The Giants will meet with him next month to see where his head is at, and perhaps even match their current needs to the 30-year-old defensive end via a reasonable contract. But Tuck said he’s almost sure he’ll at least see what’s out there.

That’s a good move for him. After a couple of injury-riddled seasons and a late resurgence this year, Tuck’s place on the team turned from rock-solid secure to uncertain. Even huge fans of Tuck, the very definition of a hard-working warrior, have questioned whether the Giants should spend an exorbitant amount of money to keep him around.

For all his wisdom and influence in the locker room, and all his guts on the field, the answer is probably no. If he is to realize his prior wish of retiring as a Giant, he’ll have to come back here at a reasonable salary. And even that depends on whether Jerry Reese believes that the 9 ½ sacks over the last five games this year will carry to the beginning of next season.

If he doesn’t, then it means he believes Tuck is on the back-nine of his career. There are no gigantic contracts for veterans like that, especially ones that have suffered through shoulder and neck issues the two previous seasons.

Recall, too, that Tuck finished with a more-than-respectable 11 sacks. But going into Game 12 against Dallas, he had just 1 ½. He was shut out completely in Games 2-6.

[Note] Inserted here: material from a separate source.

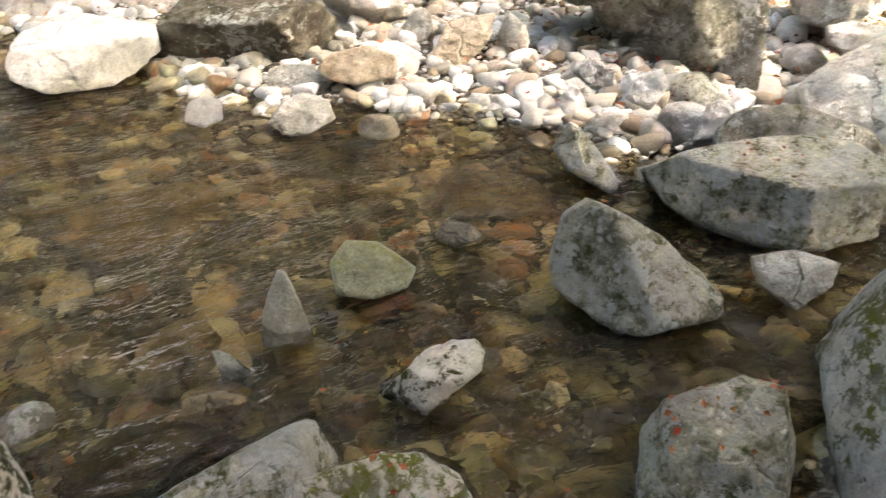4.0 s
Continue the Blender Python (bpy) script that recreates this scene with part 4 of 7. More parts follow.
hew((1.48, 2.04, 0.04), -33, (0.4, 0.34, 0.39), LICHEN, 43, "long lichen-grey stone lying in the stream", ((-0.65, 0.45, 0.61, 0.09), (-0.73, 0.39, 0.55, 0.1), (-0.25, 0.57, 0.78, 0.1), (0.64, 0.42, 0.64, 0.2), (0.95, -0.22, -0.21, 0.15), (0.66, -0.49, -0.57, 0.09), (0.62, -0.51, -0.6, 0.09), (-0.17, -0.64, -0.75, 0.13), (-0.67, -0.5, -0.55, 0.18), (0, 1, 0, 0.16), (0, -0.94, 0.34, 0.16), (0, 0, -1, 0.22), (-0.1, -0.35, 0.93, 0.14), (-0.61, -0.76, 0.2, 0.14)), soft=34)
hew((2.48, 2.05, 0.19), -49, (0.82, 0.56, 0.67), GREENROCK, 44, "pyramid-shaped dark green boulder in the stream", ((-0.98, 0.01, 0.22, 0.35), (-0.69, 0.27, 0.68, 0.36), (0.3, 0.42, 0.85, 0.18), (0.37, 0.42, 0.83, 0.17), (0.6, 0.35, 0.72, 0.17), (0.67, 0.32, 0.67, 0.19), (0.77, -0.4, -0.5, 0.36), (0.41, -0.52, -0.75, 0.28), (0.18, -0.55, -0.81, 0.28), (-0.5, -0.49, -0.71, 0.27), (-0.93, -0.25, -0.25, 0.34), (0, 1, 0, 0.27), (0, -0.94, 0.34, 0.26), (0, 0, -1, 0.37), (0.35, -0.72, 0.6, 0.2), (-0.35, -0.9, 0.25, 0.19), (0.62, -0.1, 0.78, 0.2)), soft=40, rough=0.016)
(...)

Still, whatever consistency Tuck may now lack in the pass rush — remember, he wasn’t the only one slow to the quarterback — he still has an abundance of locker room equity. Players listen to him. He’s a guiding light for the young guys. Given the changes due for this aging, injured roster after a thoroughly disappointing season, it might be smart to keep a leader like Tuck around.

On the flip side, Tuck is right when he says he owes it to himself to look around. There might just be a team out there who wants a wily vet who won’t leave the field unless he’s basically paralyzed. Tuck has always set the example for toughness, from his willingness to play through a shoulder destroyed by Flozell Adams’ trip, to the neck injury that nagged him throughout 2012.

Unless Reese wants to leave the stewardship of the defensive line in the hands of Mathias Kiwanuka, who is 30 himself, and 25-year-old Jason Pierre-Paul, who has experienced a disturbing, injury-related slide down the sack column since his 16 ½ in 2011, Reese should probably make Tuck a salary cap-friendly offer he can’t refuse.

If he doesn’t, Tuck will know he’ll have to earn his paycheck elsewhere next season.

And that would be sad. Understandable, but a shame.